EXERCISE PROMPT:
Find the lines holding the string "parts" in the data, then copy all of them.

INPUT DATA:
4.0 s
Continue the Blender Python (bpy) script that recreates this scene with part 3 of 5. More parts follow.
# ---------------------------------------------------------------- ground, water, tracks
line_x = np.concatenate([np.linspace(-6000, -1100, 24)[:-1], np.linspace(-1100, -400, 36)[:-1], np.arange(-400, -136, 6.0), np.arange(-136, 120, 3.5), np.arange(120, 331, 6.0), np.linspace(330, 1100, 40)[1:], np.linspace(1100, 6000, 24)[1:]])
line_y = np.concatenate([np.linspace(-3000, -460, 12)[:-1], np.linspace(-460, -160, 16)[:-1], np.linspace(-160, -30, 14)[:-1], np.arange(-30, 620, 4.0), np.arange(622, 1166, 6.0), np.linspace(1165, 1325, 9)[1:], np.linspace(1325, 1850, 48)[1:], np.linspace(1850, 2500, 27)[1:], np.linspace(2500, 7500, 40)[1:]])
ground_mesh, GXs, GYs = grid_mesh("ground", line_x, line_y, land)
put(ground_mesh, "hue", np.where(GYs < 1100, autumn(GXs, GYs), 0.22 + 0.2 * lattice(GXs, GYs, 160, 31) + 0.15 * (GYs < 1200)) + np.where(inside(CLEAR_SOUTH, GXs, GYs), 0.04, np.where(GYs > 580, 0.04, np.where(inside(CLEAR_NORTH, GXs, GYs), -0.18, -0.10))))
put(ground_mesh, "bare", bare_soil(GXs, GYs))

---

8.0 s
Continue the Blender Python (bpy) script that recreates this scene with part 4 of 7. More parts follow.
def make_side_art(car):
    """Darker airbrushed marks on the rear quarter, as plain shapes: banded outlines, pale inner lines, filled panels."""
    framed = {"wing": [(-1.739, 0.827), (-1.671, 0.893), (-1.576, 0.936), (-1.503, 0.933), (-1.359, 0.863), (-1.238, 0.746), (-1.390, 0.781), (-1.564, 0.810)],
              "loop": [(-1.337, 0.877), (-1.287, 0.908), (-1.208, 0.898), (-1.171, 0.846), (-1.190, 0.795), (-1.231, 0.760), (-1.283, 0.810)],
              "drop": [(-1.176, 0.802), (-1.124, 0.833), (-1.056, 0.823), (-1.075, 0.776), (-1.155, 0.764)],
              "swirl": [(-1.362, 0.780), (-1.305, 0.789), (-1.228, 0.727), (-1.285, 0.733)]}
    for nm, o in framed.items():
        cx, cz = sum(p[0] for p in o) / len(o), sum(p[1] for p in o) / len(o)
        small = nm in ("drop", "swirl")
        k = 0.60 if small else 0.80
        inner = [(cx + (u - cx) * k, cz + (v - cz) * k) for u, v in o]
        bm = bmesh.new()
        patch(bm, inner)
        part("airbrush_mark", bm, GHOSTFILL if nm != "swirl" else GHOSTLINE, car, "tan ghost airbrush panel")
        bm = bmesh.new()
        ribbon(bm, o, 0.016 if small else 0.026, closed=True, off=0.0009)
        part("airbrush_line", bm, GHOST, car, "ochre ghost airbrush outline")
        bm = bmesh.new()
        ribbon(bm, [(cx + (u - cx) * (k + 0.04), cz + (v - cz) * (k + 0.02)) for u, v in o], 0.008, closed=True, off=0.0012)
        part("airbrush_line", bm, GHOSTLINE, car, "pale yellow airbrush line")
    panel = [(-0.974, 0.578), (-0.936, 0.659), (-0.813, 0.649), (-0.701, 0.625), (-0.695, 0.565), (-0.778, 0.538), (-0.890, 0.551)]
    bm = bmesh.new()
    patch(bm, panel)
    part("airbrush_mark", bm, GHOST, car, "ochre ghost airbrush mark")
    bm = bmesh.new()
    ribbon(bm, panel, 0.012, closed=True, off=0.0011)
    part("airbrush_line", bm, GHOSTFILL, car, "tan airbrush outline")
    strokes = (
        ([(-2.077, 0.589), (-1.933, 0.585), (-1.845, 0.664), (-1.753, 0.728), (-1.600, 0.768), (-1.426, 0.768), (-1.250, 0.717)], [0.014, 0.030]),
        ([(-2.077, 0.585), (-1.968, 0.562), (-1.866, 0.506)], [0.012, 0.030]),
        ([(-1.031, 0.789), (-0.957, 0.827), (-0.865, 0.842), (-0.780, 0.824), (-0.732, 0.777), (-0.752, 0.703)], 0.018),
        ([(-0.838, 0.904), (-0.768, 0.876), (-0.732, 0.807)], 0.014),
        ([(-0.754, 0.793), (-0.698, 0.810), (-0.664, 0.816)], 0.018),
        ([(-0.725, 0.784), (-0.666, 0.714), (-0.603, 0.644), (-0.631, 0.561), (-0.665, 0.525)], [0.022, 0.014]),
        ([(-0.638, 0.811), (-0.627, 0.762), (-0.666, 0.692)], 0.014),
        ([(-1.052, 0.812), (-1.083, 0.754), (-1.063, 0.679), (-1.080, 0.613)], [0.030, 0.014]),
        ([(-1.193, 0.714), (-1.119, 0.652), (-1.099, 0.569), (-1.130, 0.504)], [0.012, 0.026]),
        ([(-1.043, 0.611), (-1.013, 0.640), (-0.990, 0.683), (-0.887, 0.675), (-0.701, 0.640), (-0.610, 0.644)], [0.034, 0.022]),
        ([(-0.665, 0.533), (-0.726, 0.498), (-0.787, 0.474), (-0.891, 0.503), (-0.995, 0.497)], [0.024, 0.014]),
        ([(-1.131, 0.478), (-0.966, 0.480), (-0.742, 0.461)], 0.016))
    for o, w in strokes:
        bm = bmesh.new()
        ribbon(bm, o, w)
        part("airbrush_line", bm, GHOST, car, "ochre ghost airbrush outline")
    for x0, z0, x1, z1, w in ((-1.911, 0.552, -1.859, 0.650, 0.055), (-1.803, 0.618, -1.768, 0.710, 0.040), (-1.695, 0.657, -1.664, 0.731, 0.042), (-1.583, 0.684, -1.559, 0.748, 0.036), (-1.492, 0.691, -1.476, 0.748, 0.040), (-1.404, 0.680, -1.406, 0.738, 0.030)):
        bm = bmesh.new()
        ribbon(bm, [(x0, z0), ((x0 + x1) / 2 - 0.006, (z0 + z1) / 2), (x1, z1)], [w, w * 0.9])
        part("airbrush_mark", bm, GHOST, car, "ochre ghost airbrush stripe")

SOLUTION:
Continue the Blender Python (bpy) script that recreates this scene with part 3 of 5. More parts follow.
Continue the Blender Python (bpy) script that recreates this scene with part 4 of 7. More parts follow.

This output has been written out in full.